ML Models

A Model represents a STAC Item implementing the ML Model extension. The goal of the ML Model Extension is to provide a way of cataloging machine learning (ML) models that operate on Earth observation (EO) data described as a STAC catalog.

To discover and fetch models you can either use the low-level client methods from radiant_mlhub.client or the MLModel class. Using the MLModel class is the recommended approach, but both methods are described below.

Discovering Models

The Radiant MLHub /models endpoint returns a list of objects describing the available models and their properties. You can use the low-level list_models() function to work with these responses as native Python data types (list and dict).

>>> from radiant_mlhub.client import list_models
>>> models = list_models()
>>> first_model = models[0]
>>> first_model.keys()
dict_keys(['id', 'bbox', 'type', 'links', 'assets', 'geometry', 'collection', 'properties', 'stac_version', 'stac_extensions'])
>>> first_model['id']
'model-cyclone-wind-estimation-torchgeo-v1'
>>> first_model['properties'].keys()
dict_keys(['title', 'license', 'sci:doi', 'datetime', 'providers', 'description', 'end_datetime', 'sci:citation', 'ml-model:type', 'start_datetime', 'sci:publications', 'ml-model:architecture', 'ml-model:prediction_type', 'ml-model:learning_approach'])

You can also discover models using the MLModel.list method. This is the recommended way of listing models. This method returns a list of MLModel instances.

>>> from radiant_mlhub import MLModel
>>> from pprint import pprint
>>> models = MLModel.list()
>>> first_model = models[0]
>>> first_model.id
'model-cyclone-wind-estimation-torchgeo-v1'
>>> pprint(first_model.assets)
{'inferencing-checkpoint': <Asset href=https://zenodo.org/record/5773331/files/last.ckpt?download=1>,
 'inferencing-compose': <Asset href=https://raw.githubusercontent.com/RadiantMLHub/cyclone-model-torchgeo/main/inferencing.yml>}
>>> len(first_model.links)
7
>>> # print only the ml-model and mlhub related links
>>> pprint([ link for link in first_model.links if 'ml-model:' in link.rel or 'mlhub:' in link.rel])
[<Link rel=ml-model:inferencing-image target=docker://docker.io/radiantearth/cyclone-model-torchgeo:1>,
 <Link rel=ml-model:train-data target=https://api.radiant.earth/mlhub/v1/collections/nasa_tropical_storm_competition_train_source>,
 <Link rel=mlhub:training-dataset target=https://mlhub.earth/data/nasa_tropical_storm_competition>]
>>> # you can access rest of properties as a dict
>>> first_model.properties.keys()
dict_keys(['title', 'license', 'sci:doi', 'datetime', 'providers', 'description', 'end_datetime', 'sci:citation', 'ml-model:type', 'start_datetime', 'sci:publications', 'ml-model:architecture', 'ml-model:prediction_type', 'ml-model:learning_approach'])

Fetching a Model

The Radiant MLHub /models/{model_id} endpoint returns an object representing a single model. You can use the low-level get_model_by_id() function to work with this response as a dict.

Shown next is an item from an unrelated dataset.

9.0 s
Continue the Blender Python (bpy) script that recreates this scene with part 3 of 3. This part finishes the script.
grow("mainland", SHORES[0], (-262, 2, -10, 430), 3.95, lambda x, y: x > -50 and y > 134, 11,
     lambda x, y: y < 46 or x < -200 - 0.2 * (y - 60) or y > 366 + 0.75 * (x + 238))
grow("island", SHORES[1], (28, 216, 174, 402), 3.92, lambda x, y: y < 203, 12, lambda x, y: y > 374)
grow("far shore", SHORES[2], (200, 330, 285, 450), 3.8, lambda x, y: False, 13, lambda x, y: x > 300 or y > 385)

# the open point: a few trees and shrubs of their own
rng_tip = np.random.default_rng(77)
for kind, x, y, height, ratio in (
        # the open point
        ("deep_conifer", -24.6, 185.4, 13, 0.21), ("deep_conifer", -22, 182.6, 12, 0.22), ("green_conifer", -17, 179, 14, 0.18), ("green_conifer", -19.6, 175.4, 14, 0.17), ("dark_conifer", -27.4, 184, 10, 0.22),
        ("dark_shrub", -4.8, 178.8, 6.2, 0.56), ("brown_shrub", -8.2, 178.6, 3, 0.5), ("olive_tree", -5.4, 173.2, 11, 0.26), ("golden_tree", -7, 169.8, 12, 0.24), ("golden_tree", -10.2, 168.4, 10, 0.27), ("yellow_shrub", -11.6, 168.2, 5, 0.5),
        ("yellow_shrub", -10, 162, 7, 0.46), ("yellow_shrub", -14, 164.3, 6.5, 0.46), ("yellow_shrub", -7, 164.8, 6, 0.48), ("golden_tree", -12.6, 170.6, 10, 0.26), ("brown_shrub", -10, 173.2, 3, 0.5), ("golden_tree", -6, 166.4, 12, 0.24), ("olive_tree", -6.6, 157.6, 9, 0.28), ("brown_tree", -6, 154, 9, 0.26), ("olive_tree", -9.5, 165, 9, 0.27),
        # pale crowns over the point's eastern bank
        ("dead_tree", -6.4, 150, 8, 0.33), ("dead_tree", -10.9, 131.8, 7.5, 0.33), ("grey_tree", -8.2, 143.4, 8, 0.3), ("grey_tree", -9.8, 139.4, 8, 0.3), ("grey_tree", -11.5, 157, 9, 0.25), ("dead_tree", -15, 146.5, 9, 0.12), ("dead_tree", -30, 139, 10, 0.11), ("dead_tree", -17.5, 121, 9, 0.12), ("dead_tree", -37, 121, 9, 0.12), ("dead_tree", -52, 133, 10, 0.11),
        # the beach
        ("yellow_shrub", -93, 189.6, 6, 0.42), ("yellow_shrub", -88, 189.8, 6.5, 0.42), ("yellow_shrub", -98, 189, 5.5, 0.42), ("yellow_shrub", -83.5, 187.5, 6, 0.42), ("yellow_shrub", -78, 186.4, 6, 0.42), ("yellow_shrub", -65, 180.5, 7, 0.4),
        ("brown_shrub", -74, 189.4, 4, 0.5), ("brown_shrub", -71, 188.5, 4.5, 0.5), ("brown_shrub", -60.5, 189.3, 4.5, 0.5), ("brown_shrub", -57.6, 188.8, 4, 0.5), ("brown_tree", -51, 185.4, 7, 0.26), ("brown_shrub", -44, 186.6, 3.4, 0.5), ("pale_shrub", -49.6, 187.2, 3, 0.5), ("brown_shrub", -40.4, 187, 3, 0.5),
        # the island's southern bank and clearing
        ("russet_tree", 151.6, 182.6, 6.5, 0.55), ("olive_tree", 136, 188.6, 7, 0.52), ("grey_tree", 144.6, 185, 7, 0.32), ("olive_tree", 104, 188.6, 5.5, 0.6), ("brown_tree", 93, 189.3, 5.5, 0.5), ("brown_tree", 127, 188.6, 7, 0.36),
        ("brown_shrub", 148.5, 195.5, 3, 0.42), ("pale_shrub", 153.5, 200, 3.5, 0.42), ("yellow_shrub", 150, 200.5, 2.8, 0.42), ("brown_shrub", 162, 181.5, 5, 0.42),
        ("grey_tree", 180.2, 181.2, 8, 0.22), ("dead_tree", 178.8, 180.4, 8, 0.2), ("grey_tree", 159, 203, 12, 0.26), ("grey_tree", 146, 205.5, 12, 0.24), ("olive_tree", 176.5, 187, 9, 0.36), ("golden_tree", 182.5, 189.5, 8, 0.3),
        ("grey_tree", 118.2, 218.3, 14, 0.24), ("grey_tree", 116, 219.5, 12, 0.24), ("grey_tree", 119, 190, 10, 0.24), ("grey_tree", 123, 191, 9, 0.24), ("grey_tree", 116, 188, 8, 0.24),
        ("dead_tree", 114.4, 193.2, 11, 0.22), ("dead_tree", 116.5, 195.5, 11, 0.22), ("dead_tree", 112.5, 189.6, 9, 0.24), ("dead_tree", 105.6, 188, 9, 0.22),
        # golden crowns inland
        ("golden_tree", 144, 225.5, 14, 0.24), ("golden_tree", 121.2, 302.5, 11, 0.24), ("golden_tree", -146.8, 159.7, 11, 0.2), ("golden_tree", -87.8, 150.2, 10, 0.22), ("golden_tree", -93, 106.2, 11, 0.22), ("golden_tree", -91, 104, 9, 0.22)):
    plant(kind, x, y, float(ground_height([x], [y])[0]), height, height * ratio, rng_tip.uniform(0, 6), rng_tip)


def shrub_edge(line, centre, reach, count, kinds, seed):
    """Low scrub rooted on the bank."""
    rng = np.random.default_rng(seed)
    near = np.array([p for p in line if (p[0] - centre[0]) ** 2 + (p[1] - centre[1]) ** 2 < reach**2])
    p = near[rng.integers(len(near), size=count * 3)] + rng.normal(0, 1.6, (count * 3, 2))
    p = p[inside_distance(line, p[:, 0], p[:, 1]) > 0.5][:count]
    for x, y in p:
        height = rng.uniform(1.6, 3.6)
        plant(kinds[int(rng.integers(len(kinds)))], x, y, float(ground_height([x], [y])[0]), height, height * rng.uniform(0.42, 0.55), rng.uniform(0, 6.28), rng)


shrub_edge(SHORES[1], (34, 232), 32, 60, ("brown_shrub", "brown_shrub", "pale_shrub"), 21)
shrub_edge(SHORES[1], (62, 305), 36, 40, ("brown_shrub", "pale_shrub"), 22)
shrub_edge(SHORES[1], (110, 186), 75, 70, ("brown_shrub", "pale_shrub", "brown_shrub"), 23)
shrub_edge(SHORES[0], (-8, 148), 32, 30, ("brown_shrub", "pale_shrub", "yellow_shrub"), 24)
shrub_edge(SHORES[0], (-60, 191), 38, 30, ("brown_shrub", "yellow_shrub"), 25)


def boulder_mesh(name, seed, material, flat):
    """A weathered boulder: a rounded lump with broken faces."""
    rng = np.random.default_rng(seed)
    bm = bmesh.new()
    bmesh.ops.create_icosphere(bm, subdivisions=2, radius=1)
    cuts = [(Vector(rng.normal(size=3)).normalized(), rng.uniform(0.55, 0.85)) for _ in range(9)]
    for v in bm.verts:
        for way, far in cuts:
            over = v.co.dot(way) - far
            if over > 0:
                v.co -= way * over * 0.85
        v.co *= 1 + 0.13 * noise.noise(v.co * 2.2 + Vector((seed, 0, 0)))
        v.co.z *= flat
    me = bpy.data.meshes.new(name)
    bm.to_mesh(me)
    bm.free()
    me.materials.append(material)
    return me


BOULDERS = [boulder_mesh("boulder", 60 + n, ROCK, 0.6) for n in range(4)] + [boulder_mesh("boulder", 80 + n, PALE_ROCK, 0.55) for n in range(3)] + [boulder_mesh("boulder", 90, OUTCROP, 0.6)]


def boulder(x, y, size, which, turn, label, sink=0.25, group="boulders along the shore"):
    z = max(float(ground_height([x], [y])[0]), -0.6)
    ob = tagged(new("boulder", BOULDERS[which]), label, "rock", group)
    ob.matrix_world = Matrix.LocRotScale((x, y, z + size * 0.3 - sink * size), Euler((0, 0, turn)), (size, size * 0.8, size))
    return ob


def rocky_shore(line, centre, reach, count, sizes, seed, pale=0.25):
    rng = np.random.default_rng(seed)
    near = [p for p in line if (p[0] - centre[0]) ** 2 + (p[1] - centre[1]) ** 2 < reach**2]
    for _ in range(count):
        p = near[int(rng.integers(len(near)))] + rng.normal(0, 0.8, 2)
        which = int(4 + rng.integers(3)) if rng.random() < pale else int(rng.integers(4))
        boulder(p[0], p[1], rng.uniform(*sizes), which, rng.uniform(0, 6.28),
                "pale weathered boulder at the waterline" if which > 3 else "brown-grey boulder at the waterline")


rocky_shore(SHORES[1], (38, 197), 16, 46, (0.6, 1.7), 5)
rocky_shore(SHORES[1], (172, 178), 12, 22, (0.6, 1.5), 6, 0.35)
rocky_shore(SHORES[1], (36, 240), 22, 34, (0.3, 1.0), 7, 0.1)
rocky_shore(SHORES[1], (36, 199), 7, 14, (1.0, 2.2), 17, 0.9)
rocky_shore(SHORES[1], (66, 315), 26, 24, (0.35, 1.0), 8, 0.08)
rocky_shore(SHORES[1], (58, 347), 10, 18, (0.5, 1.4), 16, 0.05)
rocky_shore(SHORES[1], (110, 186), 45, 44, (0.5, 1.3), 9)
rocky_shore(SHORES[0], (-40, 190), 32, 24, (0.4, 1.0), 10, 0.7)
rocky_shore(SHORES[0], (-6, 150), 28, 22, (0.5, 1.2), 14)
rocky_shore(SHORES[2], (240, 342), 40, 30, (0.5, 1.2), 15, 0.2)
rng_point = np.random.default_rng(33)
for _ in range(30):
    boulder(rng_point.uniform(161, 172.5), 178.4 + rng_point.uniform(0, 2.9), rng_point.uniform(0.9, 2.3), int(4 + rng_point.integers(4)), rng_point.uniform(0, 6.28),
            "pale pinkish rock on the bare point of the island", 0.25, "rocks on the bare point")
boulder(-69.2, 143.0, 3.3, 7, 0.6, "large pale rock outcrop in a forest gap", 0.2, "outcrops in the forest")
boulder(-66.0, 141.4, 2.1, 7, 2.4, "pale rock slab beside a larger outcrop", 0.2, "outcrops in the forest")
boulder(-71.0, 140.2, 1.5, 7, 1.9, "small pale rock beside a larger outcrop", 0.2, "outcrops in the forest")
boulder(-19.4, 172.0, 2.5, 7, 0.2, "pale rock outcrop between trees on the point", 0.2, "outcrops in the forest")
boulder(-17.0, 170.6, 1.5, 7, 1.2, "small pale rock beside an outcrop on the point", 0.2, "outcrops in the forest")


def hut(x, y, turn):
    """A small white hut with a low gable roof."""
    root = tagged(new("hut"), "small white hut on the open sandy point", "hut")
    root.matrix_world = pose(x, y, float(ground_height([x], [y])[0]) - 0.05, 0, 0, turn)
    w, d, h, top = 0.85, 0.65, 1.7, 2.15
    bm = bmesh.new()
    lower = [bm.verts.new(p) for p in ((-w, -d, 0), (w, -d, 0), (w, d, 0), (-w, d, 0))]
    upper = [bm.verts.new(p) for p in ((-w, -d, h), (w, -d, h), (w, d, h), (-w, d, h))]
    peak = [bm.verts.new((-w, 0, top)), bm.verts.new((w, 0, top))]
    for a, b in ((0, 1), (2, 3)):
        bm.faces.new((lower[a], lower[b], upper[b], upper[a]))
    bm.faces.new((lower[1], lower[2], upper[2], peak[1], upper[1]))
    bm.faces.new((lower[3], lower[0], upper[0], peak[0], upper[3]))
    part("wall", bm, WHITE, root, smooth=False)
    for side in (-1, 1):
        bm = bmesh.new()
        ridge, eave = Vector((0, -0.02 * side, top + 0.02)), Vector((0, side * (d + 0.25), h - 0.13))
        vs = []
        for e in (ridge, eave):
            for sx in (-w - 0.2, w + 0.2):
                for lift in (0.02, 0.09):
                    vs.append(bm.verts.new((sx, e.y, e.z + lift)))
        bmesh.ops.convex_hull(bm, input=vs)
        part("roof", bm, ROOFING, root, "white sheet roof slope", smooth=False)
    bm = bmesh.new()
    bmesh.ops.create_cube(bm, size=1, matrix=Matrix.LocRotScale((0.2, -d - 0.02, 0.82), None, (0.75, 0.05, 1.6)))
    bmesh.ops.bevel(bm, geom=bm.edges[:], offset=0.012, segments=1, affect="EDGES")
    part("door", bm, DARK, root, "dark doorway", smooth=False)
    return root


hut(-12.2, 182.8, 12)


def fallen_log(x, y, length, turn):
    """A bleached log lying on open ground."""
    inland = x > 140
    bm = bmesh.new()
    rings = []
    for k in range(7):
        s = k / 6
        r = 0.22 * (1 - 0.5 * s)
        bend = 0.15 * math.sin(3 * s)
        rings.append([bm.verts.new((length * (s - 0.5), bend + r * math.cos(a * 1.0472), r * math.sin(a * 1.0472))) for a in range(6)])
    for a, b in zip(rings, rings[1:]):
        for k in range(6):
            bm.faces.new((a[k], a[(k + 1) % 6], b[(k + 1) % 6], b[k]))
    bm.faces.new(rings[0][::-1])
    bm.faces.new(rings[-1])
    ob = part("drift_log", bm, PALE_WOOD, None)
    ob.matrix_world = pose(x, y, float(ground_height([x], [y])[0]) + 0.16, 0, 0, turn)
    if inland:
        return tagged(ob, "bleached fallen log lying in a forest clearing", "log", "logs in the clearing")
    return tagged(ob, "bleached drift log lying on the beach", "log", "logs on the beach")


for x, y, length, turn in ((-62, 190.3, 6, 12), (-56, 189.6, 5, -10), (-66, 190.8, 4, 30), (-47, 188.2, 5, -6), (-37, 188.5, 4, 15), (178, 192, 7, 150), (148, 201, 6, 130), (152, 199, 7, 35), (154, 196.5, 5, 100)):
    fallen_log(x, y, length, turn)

>>> from radiant_mlhub.client import get_model_by_id
>>> model = get_model_by_id('model-cyclone-wind-estimation-torchgeo-v1')
>>> model.keys()
dict_keys(['id', 'bbox', 'type', 'links', 'assets', 'geometry', 'collection', 'properties', 'stac_version', 'stac_extensions'])

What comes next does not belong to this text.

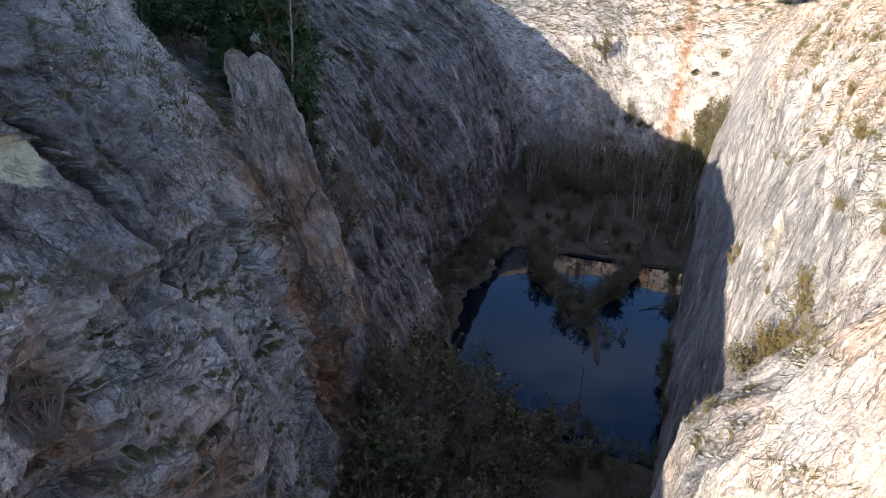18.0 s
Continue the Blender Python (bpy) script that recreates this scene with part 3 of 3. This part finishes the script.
def tubes(name, segments, mat, sides=4):
    """One mesh of tapered sticks, each row being two ends and two radii."""
    a = np.array([s[0] for s in segments], float)
    b = np.array([s[1] for s in segments], float)
    ra, rb = np.array([s[2] for s in segments]), np.array([s[3] for s in segments])
    d = b - a
    d = d / np.maximum(np.linalg.norm(d, axis=1), 1e-6)[:, None]
    ref = np.where(np.abs(d[:, 2:3]) > 0.9, np.array([[1.0, 0, 0]]), np.array([[0, 0, 1.0]]))
    e = np.cross(d, ref)
    e = e / np.linalg.norm(e, axis=1)[:, None]
    g = np.cross(d, e)
    th = np.arange(sides) * 2 * math.pi / sides
    ring = e[:, None] * np.cos(th)[None, :, None] + g[:, None] * np.sin(th)[None, :, None]
    lo, hi = a[:, None] + ring * ra[:, None, None], b[:, None] + ring * rb[:, None, None]
    verts = np.concatenate([lo, hi], 1).reshape(-1, 3)
    n = len(segments)
    i = np.arange(sides)
    quad = np.stack([i, (i + 1) % sides, (i + 1) % sides + sides, i + sides], 1)
    faces = (quad[None] + (np.arange(n) * 2 * sides)[:, None, None]).reshape(-1, 4)
    return quick_mesh(name, verts, faces, mat, True)


def quick_mesh(name, verts, faces, mat, round_shade=False):
    verts, faces = np.asarray(verts, np.float32), np.asarray(faces, np.int32)
    me = bpy.data.meshes.new(name)
    k = faces.shape[1]
    me.vertices.add(len(verts))
    me.vertices.foreach_set("co", verts.reshape(-1))
    me.loops.add(len(faces) * k)
    me.loops.foreach_set("vertex_index", faces.reshape(-1))
    me.polygons.add(len(faces))
    me.polygons.foreach_set("loop_start", (np.arange(len(faces)) * k).astype(np.int32))
    me.polygons.foreach_set("use_smooth", np.full(len(faces), round_shade))
    me.update(calc_edges=True)
    me.materials.append(mat)
    return me


def leaves(name, points, size, mat, rng, long=1.6):
    """Small folded leaves, one at each point."""
    p = np.array(points, float)
    n = len(p)
    a = rng.normal(size=(n, 3))
    a /= np.linalg.norm(a, axis=1)[:, None]
    b = np.cross(a, rng.normal(size=(n, 3)))
    b /= np.linalg.norm(b, axis=1)[:, None]
    s = size * rng.uniform(0.6, 1.4, (n, 1))
    verts = np.stack([p - a * s * long / 2, p + b * s / 2, p + a * s * long / 2, p - b * s / 2], 1).reshape(-1, 3)
    faces = np.arange(n * 4).reshape(-1, 4)
    return quick_mesh(name, verts, faces, mat)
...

You can also fetch a model from the Radiant MLHub API based on the model ID using the MLModel.fetch method. This is the recommended way of fetching a model. This method returns a MLModel instance.

>>> from radiant_mlhub import MLModel
>>> model = MLModel.fetch('model-cyclone-wind-estimation-torchgeo-v1')
>>> model.id
'model-cyclone-wind-estimation-torchgeo-v1'
>>> len(model.assets)
2
>>> len(model.links)
7

See the Discovering Models section above for more Python example code.